## DATA SEGMENT
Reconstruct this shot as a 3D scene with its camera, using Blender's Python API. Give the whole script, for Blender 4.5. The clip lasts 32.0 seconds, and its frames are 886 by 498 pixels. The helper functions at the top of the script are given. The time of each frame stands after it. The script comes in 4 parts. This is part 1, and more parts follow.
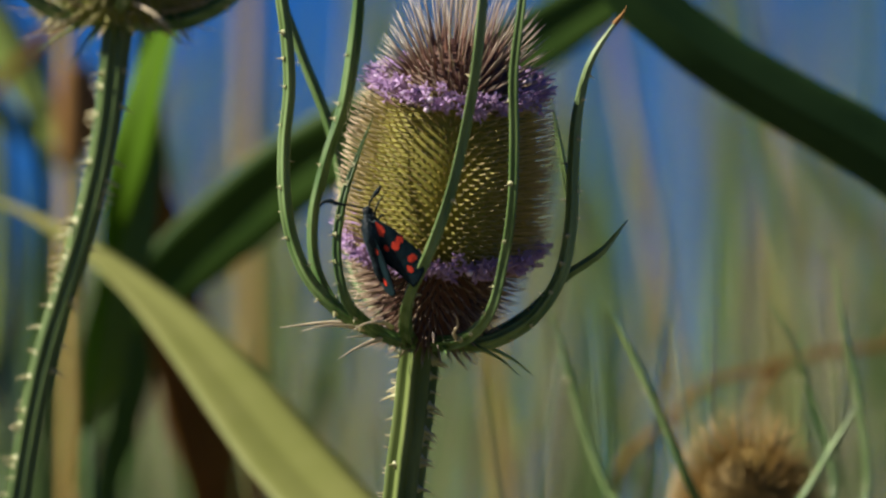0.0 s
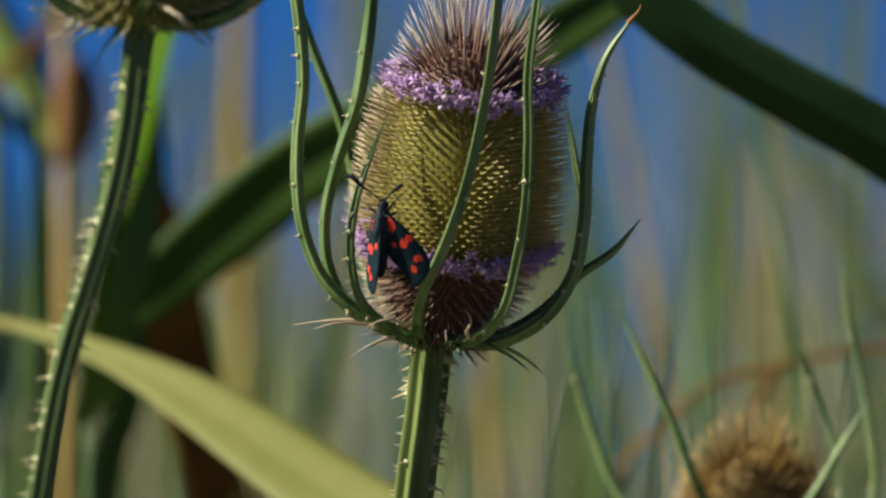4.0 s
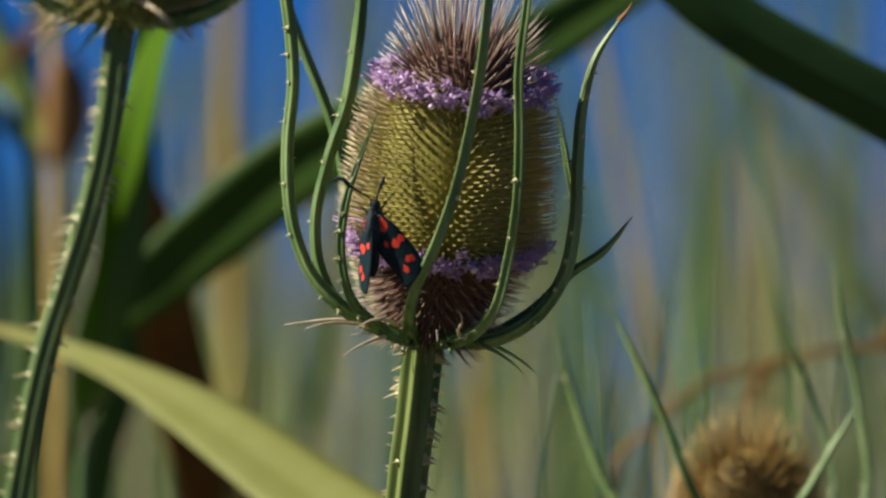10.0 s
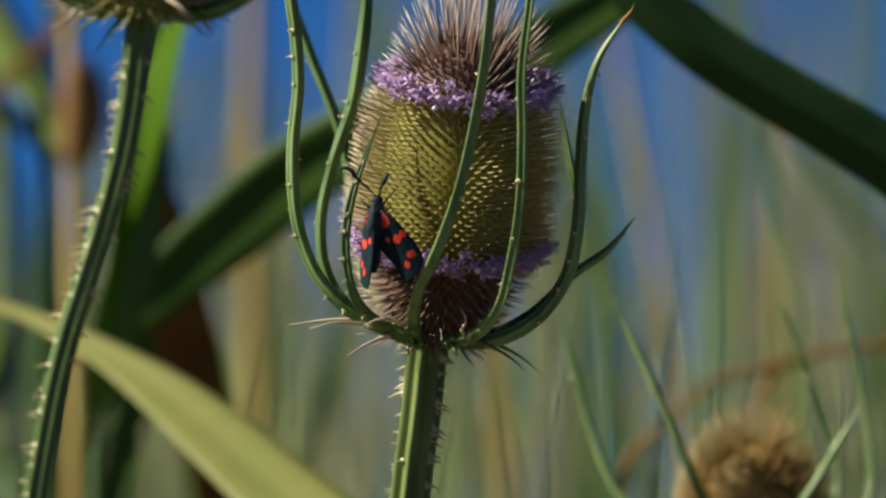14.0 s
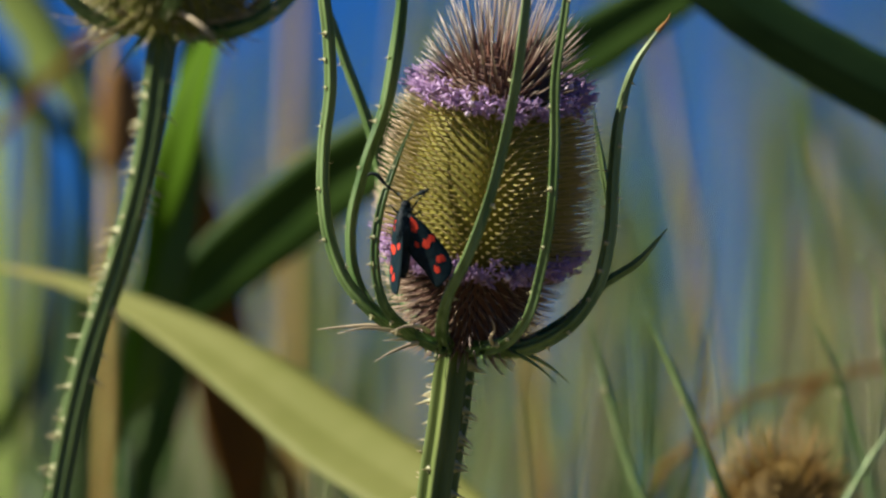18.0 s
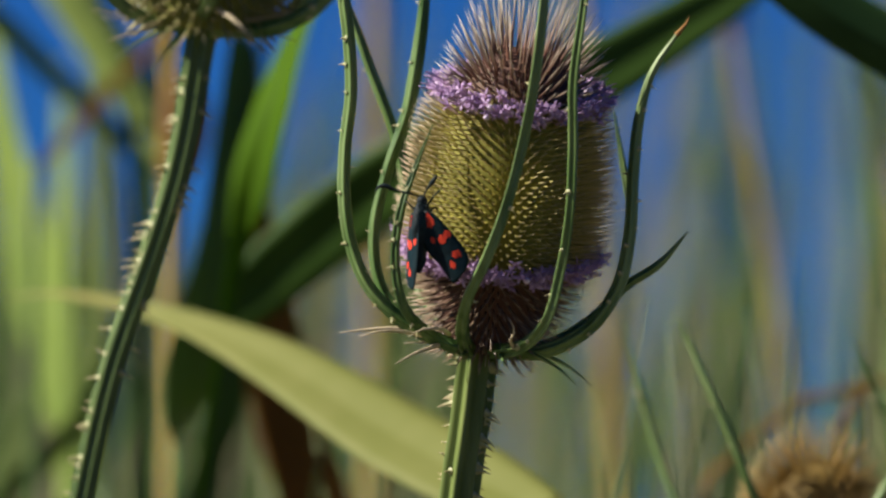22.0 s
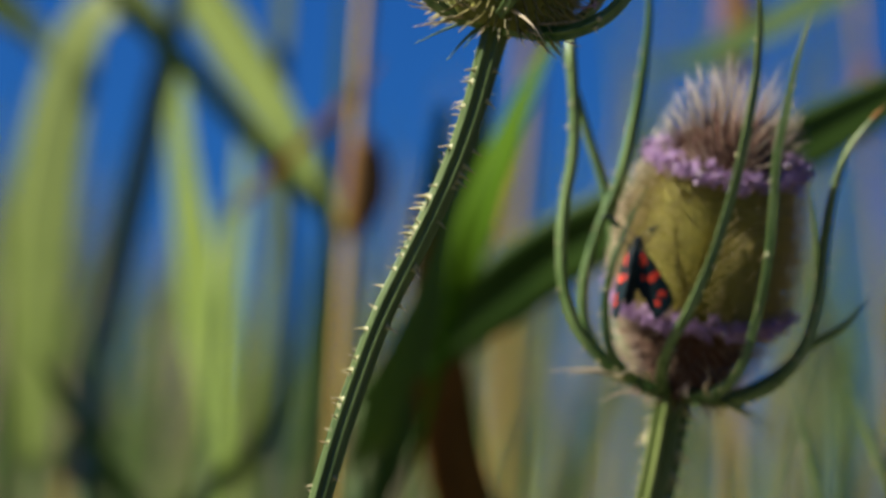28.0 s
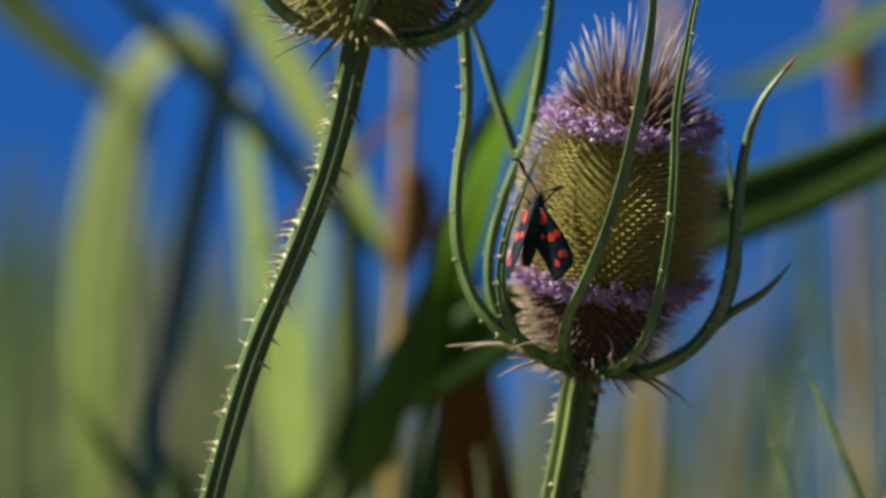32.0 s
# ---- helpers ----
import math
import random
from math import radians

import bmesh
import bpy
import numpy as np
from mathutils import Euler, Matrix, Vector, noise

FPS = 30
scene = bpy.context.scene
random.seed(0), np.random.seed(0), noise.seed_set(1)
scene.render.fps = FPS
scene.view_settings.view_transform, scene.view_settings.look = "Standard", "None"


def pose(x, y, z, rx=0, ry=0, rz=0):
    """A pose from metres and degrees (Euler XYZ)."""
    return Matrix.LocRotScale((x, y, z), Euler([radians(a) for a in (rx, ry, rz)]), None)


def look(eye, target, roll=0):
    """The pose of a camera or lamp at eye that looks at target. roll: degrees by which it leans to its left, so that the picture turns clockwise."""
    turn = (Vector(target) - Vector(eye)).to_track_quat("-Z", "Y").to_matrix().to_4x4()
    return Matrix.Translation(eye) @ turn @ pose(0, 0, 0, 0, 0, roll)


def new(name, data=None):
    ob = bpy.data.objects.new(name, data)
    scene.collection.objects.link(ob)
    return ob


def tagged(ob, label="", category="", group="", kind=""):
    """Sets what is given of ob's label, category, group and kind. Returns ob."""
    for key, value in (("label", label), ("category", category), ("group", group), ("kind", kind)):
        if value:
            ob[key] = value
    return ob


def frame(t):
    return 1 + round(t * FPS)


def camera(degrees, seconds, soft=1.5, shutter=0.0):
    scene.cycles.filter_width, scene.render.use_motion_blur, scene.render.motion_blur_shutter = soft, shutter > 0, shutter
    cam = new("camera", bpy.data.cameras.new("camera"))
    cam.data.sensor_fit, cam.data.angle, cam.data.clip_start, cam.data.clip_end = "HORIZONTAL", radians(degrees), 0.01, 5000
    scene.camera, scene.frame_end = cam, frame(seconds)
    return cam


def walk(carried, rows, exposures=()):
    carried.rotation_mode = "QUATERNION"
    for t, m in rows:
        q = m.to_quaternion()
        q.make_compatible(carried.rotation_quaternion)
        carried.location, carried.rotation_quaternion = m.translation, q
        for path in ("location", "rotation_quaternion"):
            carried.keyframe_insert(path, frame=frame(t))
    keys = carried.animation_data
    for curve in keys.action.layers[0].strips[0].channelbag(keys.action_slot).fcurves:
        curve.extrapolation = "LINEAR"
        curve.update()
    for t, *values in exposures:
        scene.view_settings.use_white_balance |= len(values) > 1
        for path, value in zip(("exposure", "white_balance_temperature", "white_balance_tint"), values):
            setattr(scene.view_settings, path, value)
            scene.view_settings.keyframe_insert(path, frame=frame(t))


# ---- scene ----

## WHAT THE EXERCISE ASKS
Reproduce verbatim only the segment of the listing bounded by the line containing "random.seed(0), np.random.seed(0), noise.seed_set(1)" and the line containing "return Matrix.Translation(eye) @", with both boundary lines included.

## THE REPLY
random.seed(0), np.random.seed(0), noise.seed_set(1)
scene.render.fps = FPS
scene.view_settings.view_transform, scene.view_settings.look = "Standard", "None"


def pose(x, y, z, rx=0, ry=0, rz=0):
    """A pose from metres and degrees (Euler XYZ)."""
    return Matrix.LocRotScale((x, y, z), Euler([radians(a) for a in (rx, ry, rz)]), None)


def look(eye, target, roll=0):
    """The pose of a camera or lamp at eye that looks at target. roll: degrees by which it leans to its left, so that the picture turns clockwise."""
    turn = (Vector(target) - Vector(eye)).to_track_quat("-Z", "Y").to_matrix().to_4x4()
    return Matrix.Translation(eye) @ turn @ pose(0, 0, 0, 0, 0, roll)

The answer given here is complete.